One step at a time – but we survive

Where life and my running has been concerned it really has in the last 6 months felt like all I could do is to put one step in front of the other.

Last year was up and down with running – but towards the end of the year I was so excited to be back running, and after a number of set backs I felt like I was back on track with my eating, joined a new gym, got into running on the treadmill as well as the trails, entered a couple of races.

….and then I got busy and tired, and running was an effort

and then I got sick and it all stopped,

and then I had a car crash and it stopped.

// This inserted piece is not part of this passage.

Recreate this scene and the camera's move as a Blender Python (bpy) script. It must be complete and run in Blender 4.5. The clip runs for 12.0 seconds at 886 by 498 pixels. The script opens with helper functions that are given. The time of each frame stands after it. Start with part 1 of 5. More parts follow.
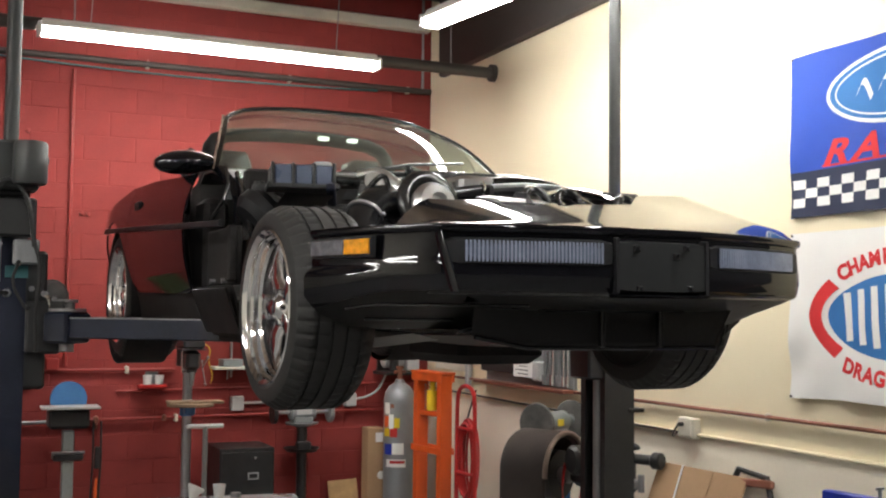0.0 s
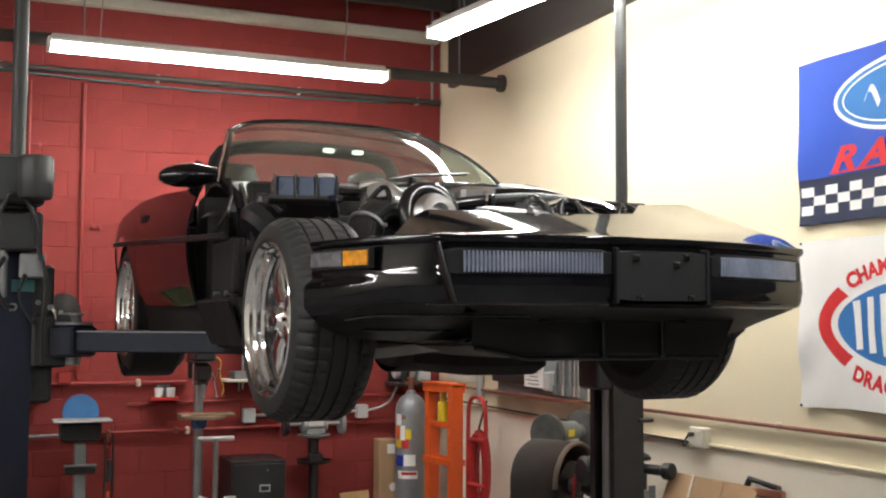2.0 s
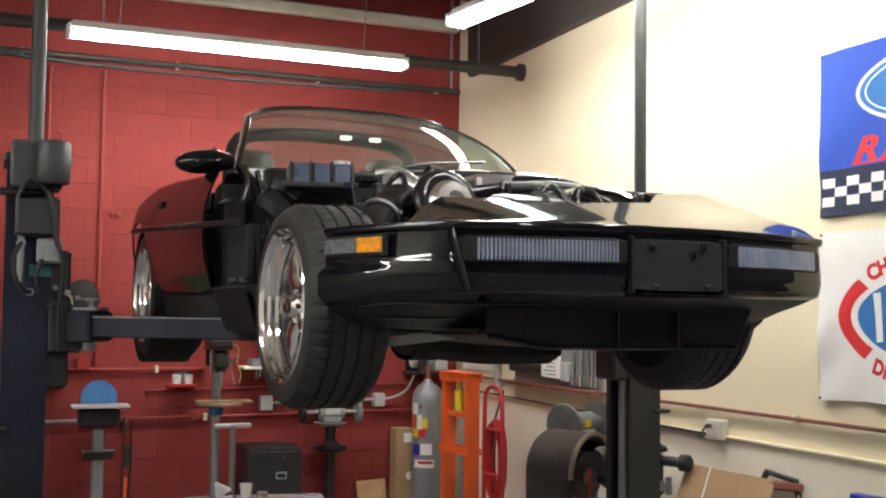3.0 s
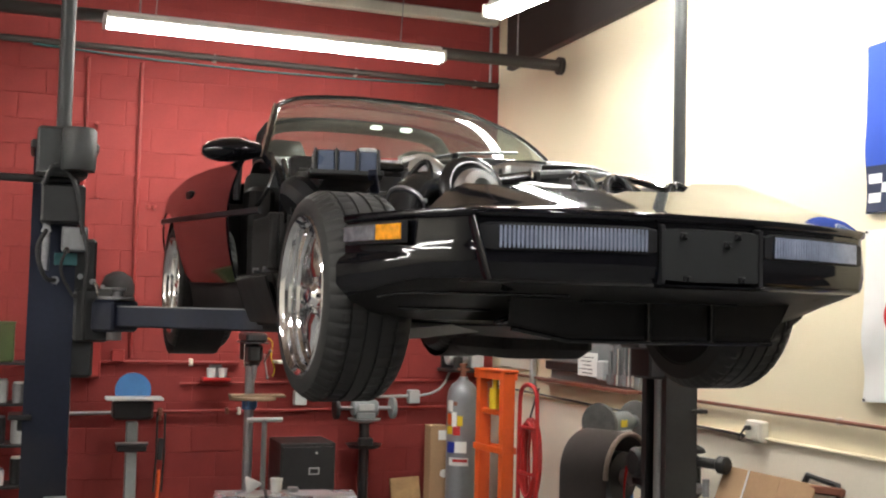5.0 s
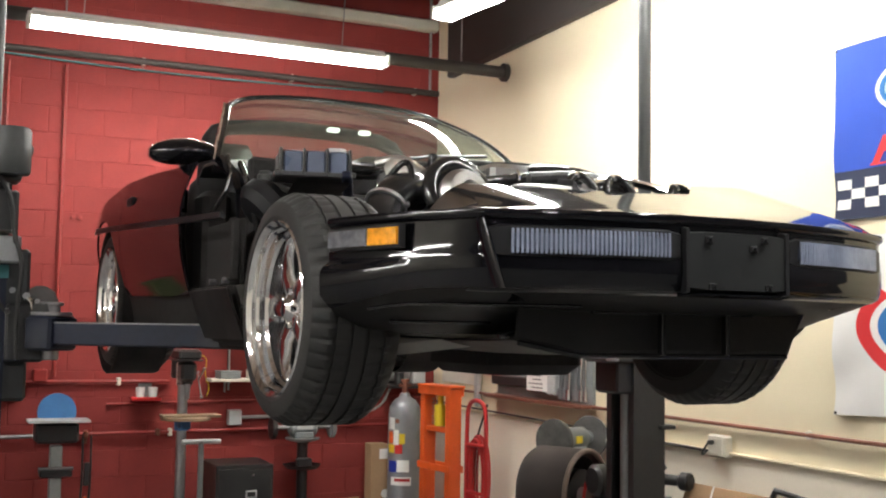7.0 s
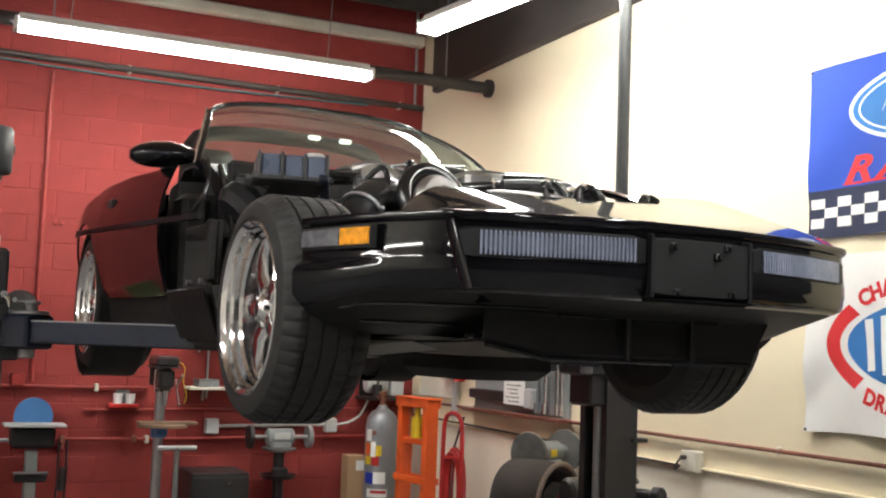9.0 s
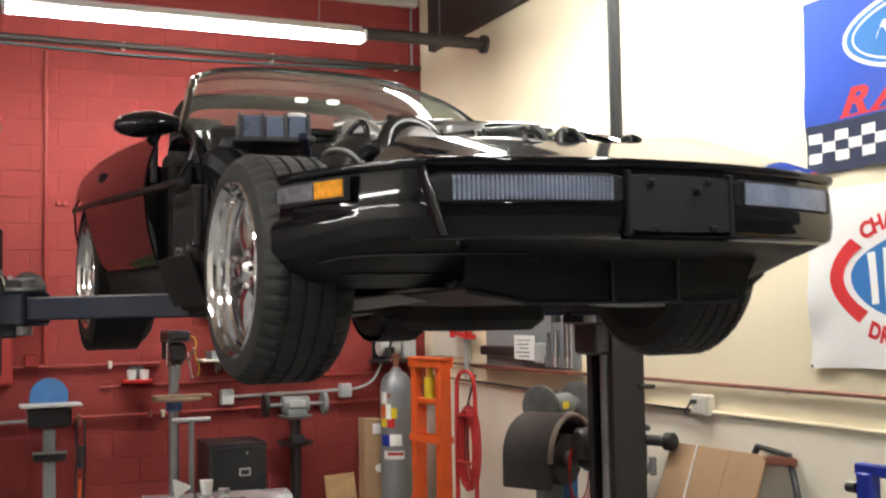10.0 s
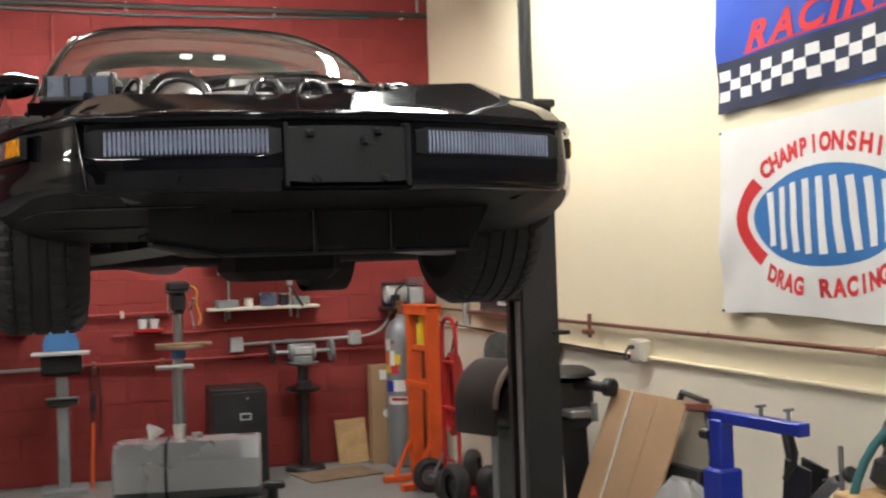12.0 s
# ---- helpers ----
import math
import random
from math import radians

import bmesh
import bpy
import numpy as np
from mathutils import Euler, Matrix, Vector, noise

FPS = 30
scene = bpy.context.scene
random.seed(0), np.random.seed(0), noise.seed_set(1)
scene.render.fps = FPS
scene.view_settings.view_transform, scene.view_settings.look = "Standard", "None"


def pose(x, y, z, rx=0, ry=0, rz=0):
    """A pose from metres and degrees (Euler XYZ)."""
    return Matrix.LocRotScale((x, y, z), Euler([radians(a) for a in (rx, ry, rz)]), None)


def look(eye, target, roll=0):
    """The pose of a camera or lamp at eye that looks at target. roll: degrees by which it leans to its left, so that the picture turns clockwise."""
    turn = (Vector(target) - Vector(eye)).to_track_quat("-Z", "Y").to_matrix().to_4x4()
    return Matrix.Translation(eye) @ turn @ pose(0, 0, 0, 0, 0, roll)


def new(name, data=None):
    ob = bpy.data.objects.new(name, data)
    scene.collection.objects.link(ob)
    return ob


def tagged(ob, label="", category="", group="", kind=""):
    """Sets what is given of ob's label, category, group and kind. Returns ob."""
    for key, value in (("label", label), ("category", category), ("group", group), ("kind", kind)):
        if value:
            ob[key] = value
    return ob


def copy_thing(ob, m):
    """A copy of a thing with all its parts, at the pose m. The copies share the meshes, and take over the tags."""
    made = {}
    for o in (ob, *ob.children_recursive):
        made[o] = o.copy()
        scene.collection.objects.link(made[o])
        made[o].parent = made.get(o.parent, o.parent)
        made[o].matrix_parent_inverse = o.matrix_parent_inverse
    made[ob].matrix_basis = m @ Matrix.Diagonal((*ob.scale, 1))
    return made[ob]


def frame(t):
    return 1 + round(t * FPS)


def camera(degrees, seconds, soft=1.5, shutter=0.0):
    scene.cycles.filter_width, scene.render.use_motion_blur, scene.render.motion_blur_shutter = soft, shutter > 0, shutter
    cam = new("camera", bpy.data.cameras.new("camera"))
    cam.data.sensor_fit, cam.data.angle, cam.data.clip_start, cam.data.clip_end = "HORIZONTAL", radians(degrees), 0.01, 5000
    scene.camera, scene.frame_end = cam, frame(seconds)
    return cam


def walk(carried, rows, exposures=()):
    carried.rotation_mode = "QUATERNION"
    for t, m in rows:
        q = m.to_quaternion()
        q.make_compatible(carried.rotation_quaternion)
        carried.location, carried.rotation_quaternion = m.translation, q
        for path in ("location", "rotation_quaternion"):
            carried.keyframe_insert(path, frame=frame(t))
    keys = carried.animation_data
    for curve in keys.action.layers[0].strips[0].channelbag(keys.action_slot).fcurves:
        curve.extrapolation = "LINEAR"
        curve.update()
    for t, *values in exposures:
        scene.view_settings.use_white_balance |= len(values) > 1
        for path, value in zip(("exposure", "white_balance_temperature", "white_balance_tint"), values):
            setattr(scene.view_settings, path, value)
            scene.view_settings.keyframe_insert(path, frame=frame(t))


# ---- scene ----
cam = camera(43.4, 12.0, soft=2.1, shutter=0.4)
PATH = [
    (0, (0.16, 0.168, 1.79), (0.971, 1.992, 1.908), 0.6),
    (0.5, (0.159, 0.16, 1.791), (0.975, 1.981, 1.925), 0.9),
    (1, (0.166, 0.159, 1.789), (0.967, 1.988, 1.912), 1.1),
    (1.5, (0.196, 0.156, 1.786), (0.996, 1.984, 1.908), -0.1),
    (2, (0.204, 0.156, 1.791), (0.989, 1.991, 1.928), 0.2),
    (2.5, (0.204, 0.154, 1.787), (0.975, 1.994, 1.921), 1.1),
    (3, (0.225, 0.168, 1.785), (0.978, 2.018, 1.904), 0.7),
    (4.8, (0.299, 0.22, 1.779), (0.988, 2.093, 1.91), 2.5),
    (5, (0.32, 0.251, 1.763), (1.0, 2.129, 1.879), 1.4),
    (5.5, (0.308, 0.309, 1.767), (1.0, 2.182, 1.881), 1.1),
    (6, (0.279, 0.428, 1.774), (1.056, 2.268, 1.886), 1.4),
    (6.5, (0.254, 0.528, 1.763), (1.063, 2.351, 1.904), 1.3),
    (7, (0.238, 0.594, 1.758), (1.055, 2.413, 1.902), 0.9),
    (7.2, (0.231, 0.599, 1.755), (1.047, 2.419, 1.895), 1.6),
    (9, (0.252, 0.537, 1.714), (1.091, 2.343, 1.892), 2.1),
    (9.5, (0.254, 0.563, 1.702), (1.077, 2.38, 1.859), -0.0),
    (10, (0.349, 0.522, 1.679), (1.163, 2.345, 1.793), -1.0),
    (10.5, (0.561, 0.349, 1.655), (1.35, 2.186, 1.695), -1.1),
    (10.7, (0.672, 0.321, 1.646), (1.451, 2.16, 1.757), -1.3),
    (11, (0.815, 0.256, 1.63), (1.662, 2.068, 1.643), -4.7),
    (11.2, (0.918, 0.227, 1.64), (1.761, 2.041, 1.653), -4.3),
    (11.5, (1.076, 0.178, 1.656), (1.847, 2.023, 1.674), -1.4),
    (12, (1.365, 0.105, 1.663), (1.95, 2.018, 1.686), -1.9),
]
walk(cam, [(t, look(eye, target, roll)) for t, eye, target, roll in PATH],
     exposures=[(0.0, 0.06), (3.0, 0.10), (5.0, 0.30), (6.5, 0.28), (9.0, 0.22), (9.5, 0.24), (10.0, 0.36), (10.5, 0.52), (11.0, 0.32), (12.0, 0.16)])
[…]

It was a fairly serious car crash, and I am still recovering mentally and physically – but I came out of it lightly considering I had no broken bones, and I am still alive and in one piece. It didn’t hit me to begin with, then the enormity of it all did – like a dominoes effect. The fact if I had crashed facing forwards, if my family had been in the car – all the thoughts that go through you head – the ‘what if’s’ – what’s the point in the ‘what ifs’? It didn’t happen – and I can see that now.

Working with my physio I have literally been putting one step in front of the other and I have been encouraged to try and do some very short interval runs to see if there is still a lot of pain this week – so I am pleased with that – although not pleased that each time I run it still hurts on one side from the crash – but one step at a time.

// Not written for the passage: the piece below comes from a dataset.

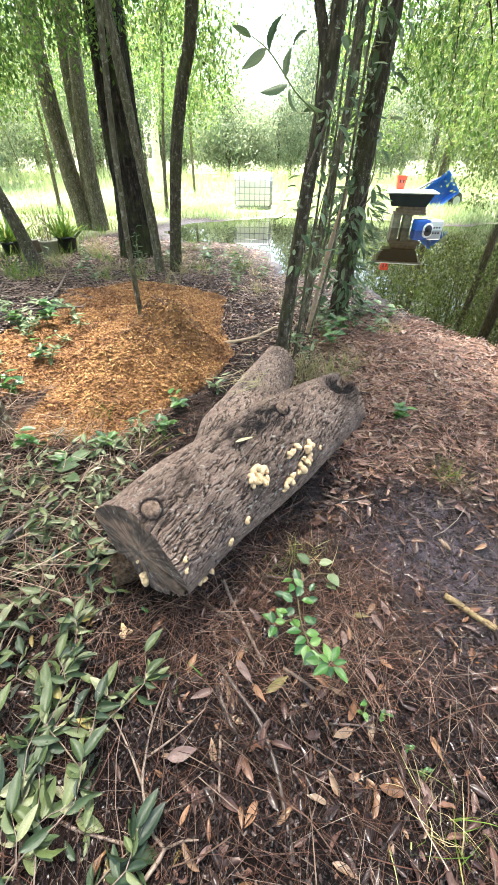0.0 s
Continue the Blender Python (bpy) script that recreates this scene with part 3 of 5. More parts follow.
def knot_mesh(name, r, high, seed):
    """A healed branch scar: a raised collar round a sunken disc."""
    rows, k = 14, 40
    t = np.linspace(0, 1, rows)[:, None]
    a = (np.arange(k) * 2 * np.pi / k)[None]
    rad = r * (0.02 + 1.05 * np.minimum(t / 0.7, 1.0)) * (1 + 0.12 * (fbm(np.cos(a) * 2 + seed, np.sin(a) * 2, 0.0, 2) - 0.5) * 2)
    z = high * (1.0 - 0.5 * (t / 0.7) ** 2) - 0.045 * np.clip((t - 0.62) / 0.2, 0, 1)
    z = z + 0.006 * (fbm(np.cos(a) * rad * 90, np.sin(a) * rad * 90, seed, 2) - 0.5) + 0 * a
    v = np.stack([rad * np.cos(a), rad * np.sin(a), z], -1)
    i, j = np.meshgrid(np.arange(rows - 1), np.arange(k), indexing="ij")
    n = (j + 1) % k
    f = np.stack([i * k + j, (i + 1) * k + j, (i + 1) * k + n, i * k + n], -1).reshape(-1, 4)
    return fast_mesh(name, v.reshape(-1, 3), f, M_KNOT)


for s, deg, r, high in ((-0.325, 13, 0.031, 0.010), (0.432, 6, 0.029, 0.022)):
    ob = piece("branch_knot", knot_mesh("branch_knot", r, high, s), log, "healed round branch knot")
    ob.matrix_basis = log.matrix_basis.inverted() @ frame_on(*on_log(s, deg, -0.006))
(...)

We think ourselves invincible. We never think it will happen to us, and we look in pity at those people that things happen to. This isn’t one of those posts where I want you to feel sorry for me I am just telling you how it is, and that we survive.

No matter what is thrown at us we survive. As runners we are strong mentally and physically. We know how to push through pain and we don’t always know when to stop – but we are strong and we survive. We push on and we talk, we walk, we laugh, we cry and we keep going.

We all have setbacks throughout our lives. The important thing is to not give up, to keep going one step at a time.